You can find more information about the Google and WPP Marketing Research Awards Program on the website.

الأربعاء، 18 مارس 2009

And the award goes to...



Corinna Cortes, Head of Google Research in New York, has just been awarded the ACM Paris Kanellakis Theory and Practice Award jointly with Vladimir Vapnik (Royal Holloway College and NEC Research). The award recognizes their invention in the early 1990s of the soft-margin support vector machine, which has become the supervised machine learning method of choice for applications ranging from image analysis to document classification to bioinformatics.

What is so important about this invention? In supervised machine learning, we create algorithms that can learn a rule to accurately classify new examples based on a set of training examples (e.g. spam or non-spam). There is no single attribute of an email message that tells us with certainty that it is spam. Instead, many attributes have to be considered, forming a vector of very high dimension. The same situation arises in many other machine practical learning tasks, including many that we work on at Google.

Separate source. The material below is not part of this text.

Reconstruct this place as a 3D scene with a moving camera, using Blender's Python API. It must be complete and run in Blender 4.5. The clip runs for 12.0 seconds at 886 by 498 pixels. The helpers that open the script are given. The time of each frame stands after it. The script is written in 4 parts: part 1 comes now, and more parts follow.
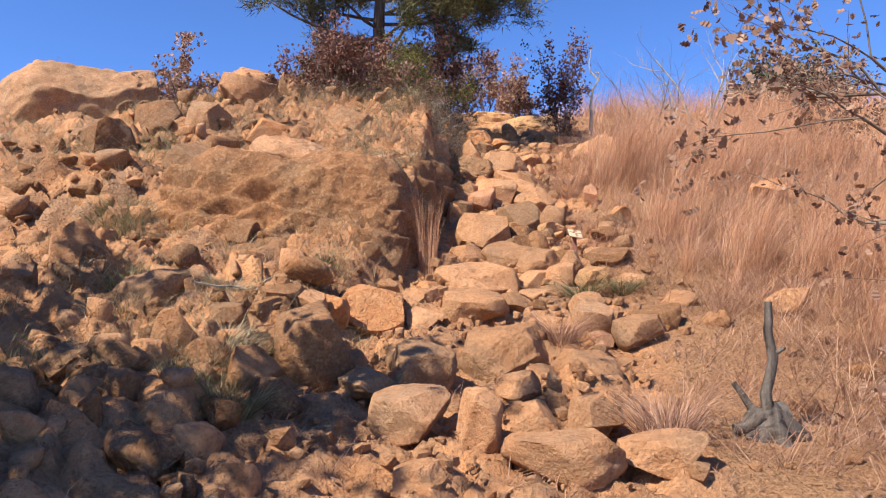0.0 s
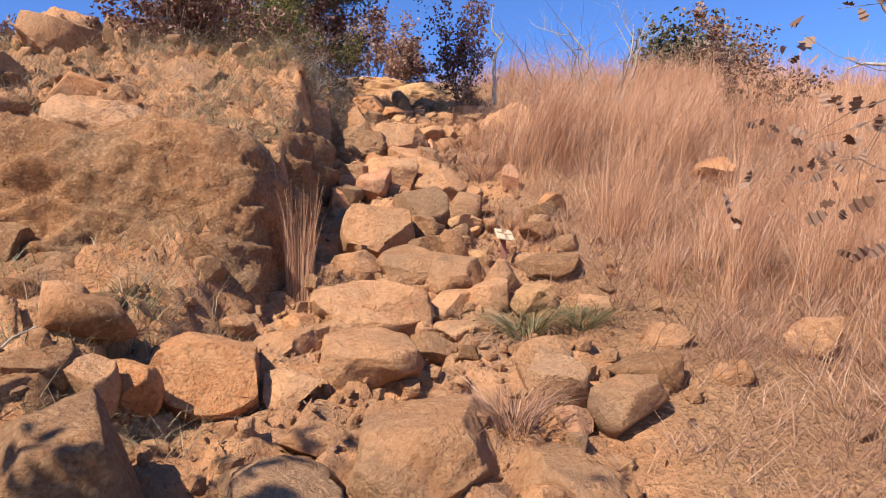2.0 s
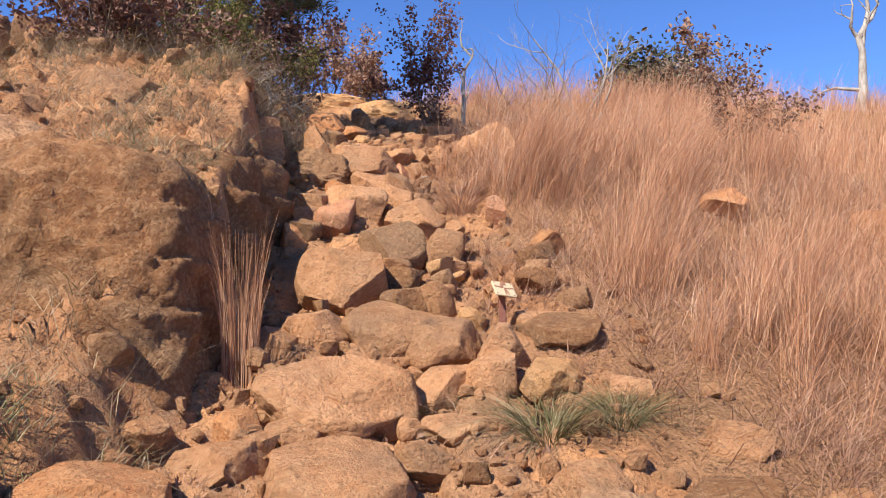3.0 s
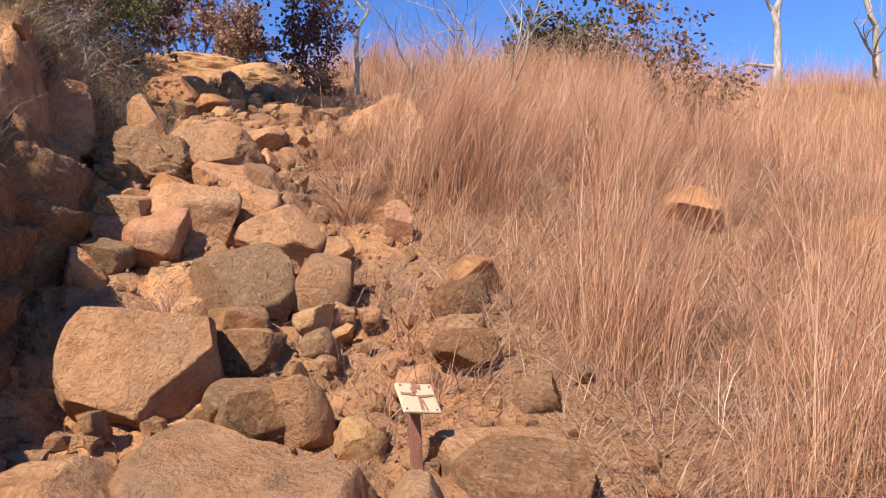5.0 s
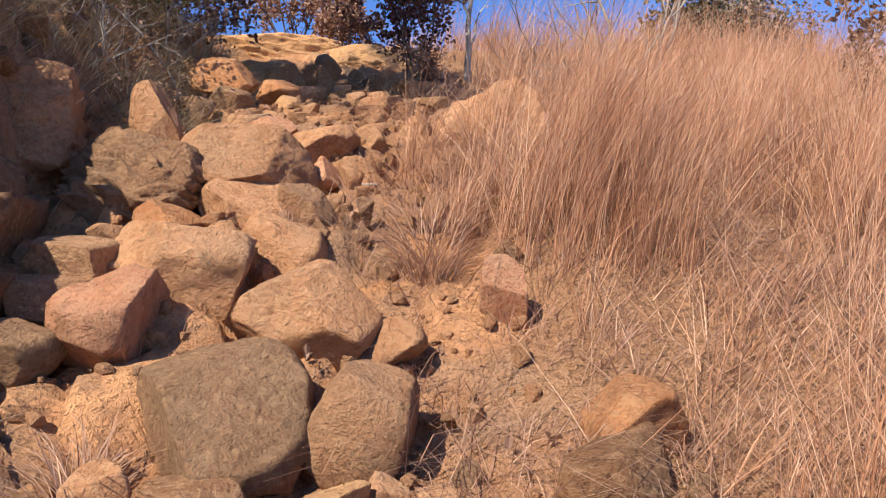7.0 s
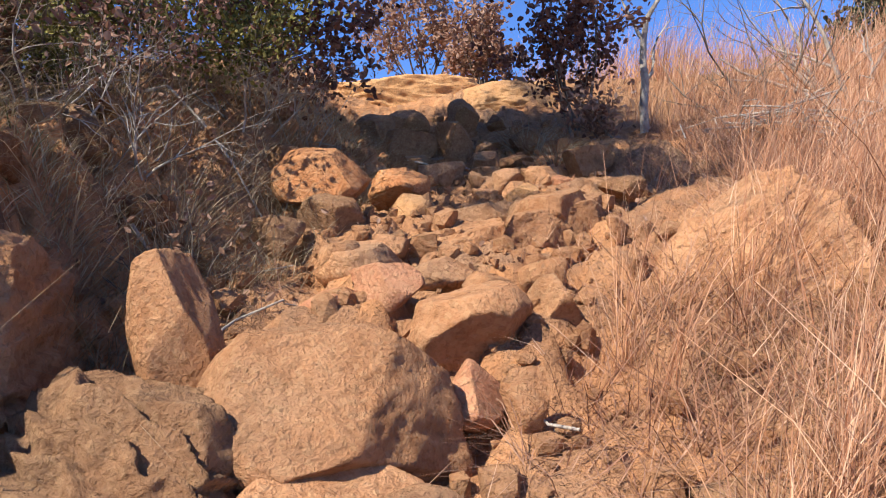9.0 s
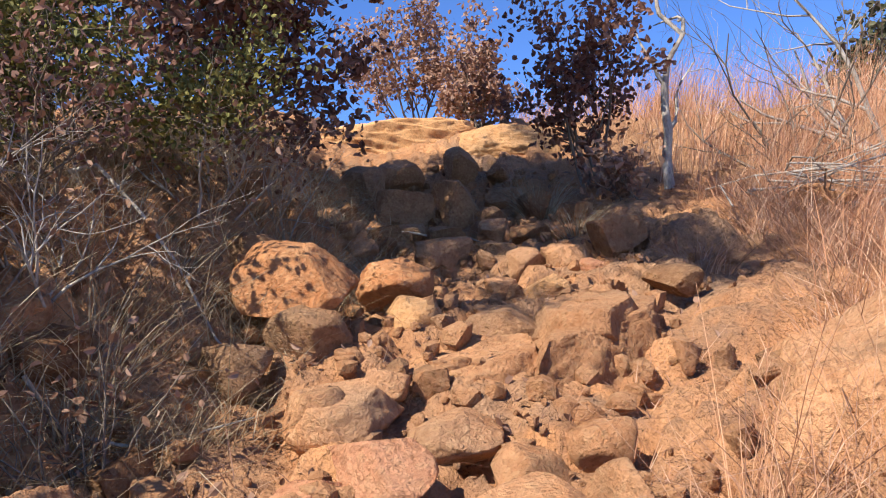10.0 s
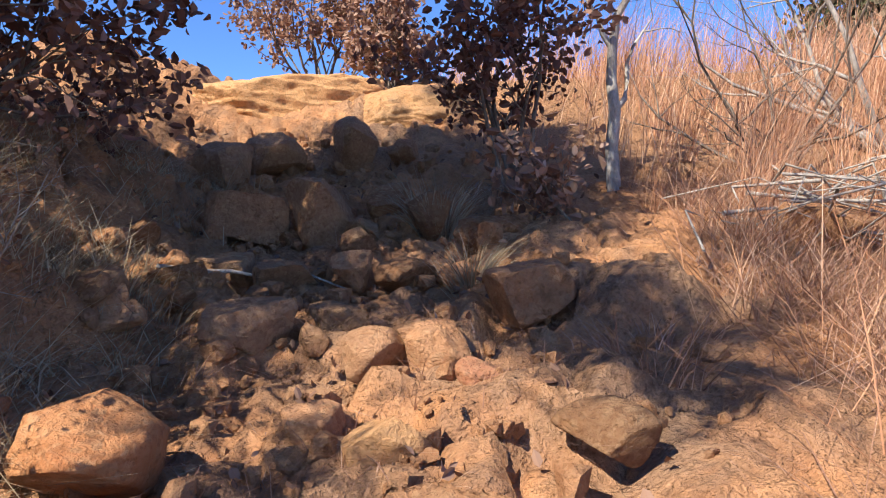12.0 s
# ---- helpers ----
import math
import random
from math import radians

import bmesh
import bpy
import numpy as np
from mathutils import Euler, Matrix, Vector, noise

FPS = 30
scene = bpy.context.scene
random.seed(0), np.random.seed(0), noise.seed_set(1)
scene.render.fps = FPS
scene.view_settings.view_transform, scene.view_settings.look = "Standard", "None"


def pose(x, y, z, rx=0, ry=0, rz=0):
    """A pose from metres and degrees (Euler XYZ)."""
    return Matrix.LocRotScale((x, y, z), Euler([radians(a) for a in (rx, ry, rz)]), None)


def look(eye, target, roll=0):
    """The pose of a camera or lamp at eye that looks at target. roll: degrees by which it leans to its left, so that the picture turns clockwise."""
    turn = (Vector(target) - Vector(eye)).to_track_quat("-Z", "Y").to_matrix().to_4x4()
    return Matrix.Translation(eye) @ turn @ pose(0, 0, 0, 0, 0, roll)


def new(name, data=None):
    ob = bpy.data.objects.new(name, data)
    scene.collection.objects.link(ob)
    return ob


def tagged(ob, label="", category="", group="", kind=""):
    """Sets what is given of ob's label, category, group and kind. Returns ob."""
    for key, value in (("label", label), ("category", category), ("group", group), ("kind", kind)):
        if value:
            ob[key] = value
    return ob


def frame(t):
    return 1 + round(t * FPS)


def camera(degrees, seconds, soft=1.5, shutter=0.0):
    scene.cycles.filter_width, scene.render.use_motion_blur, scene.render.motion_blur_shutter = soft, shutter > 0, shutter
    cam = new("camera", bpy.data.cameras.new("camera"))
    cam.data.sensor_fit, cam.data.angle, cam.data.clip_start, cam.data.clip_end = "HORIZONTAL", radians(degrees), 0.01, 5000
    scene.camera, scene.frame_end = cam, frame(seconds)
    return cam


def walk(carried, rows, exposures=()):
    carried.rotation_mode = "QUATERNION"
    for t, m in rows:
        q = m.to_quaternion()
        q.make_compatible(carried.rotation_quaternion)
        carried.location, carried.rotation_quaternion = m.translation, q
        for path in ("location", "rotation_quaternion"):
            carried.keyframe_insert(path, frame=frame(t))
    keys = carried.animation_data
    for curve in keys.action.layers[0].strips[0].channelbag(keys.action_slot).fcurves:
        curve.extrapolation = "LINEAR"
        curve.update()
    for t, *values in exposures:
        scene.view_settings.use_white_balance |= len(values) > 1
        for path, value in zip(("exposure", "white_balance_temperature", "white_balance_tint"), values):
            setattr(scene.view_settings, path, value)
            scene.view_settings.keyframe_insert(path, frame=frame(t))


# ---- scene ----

To learn accurate classifiers, we need to solve several big problems. First, the rule learned from the training data should be accurate on new test examples, even though it has not seen those examples. In other words, the rule must generalize well. Second, we must be able to find the optimal rule efficiently. Both of these problems are especially daunting for very high dimensional data. Third, the method for computing the rule should be able to accommodate errors in the training data, such as messages that are given conflicting labels by different people (my spam may be your ham).

Soft-margin support vector machines wrap these three problems together into an elegant mathematical package. The crucial insight is that classification problems of this kind can be expressed as finding in very high dimension (or even infinite dimension) the hyperplane that best separates the positive examples (ham) from the negative ones (spam).

Remarkably, the solution of this problem does not depend on the dimensionality of the data, it depends only on the pairwise similarities between the training examples determined by the agreement or disagreement between corresponding attributes. Furthermore, a hyperplane that separates the training data well can be shown to generalize well to unseen data with the same statistical properties.

Now, you might be asking how could this be done if the training data is inconsistently labeled. After all, you cannot have the same example on both sides of the separating hyperplane. That's where the soft margin idea comes in: the quadratic optimization program that finds the optimal separating hyperplane can be cleverly modified to "give up" on a fraction of the training examples that cannot be classified correctly.

With this crucial improvement, support vector machines became really practical, while the core ideas have had huge influence in the development of further learning algorithms for an ever wider range of tasks.

Congratulations to Corinna (and Vladimir) on the well-deserved award.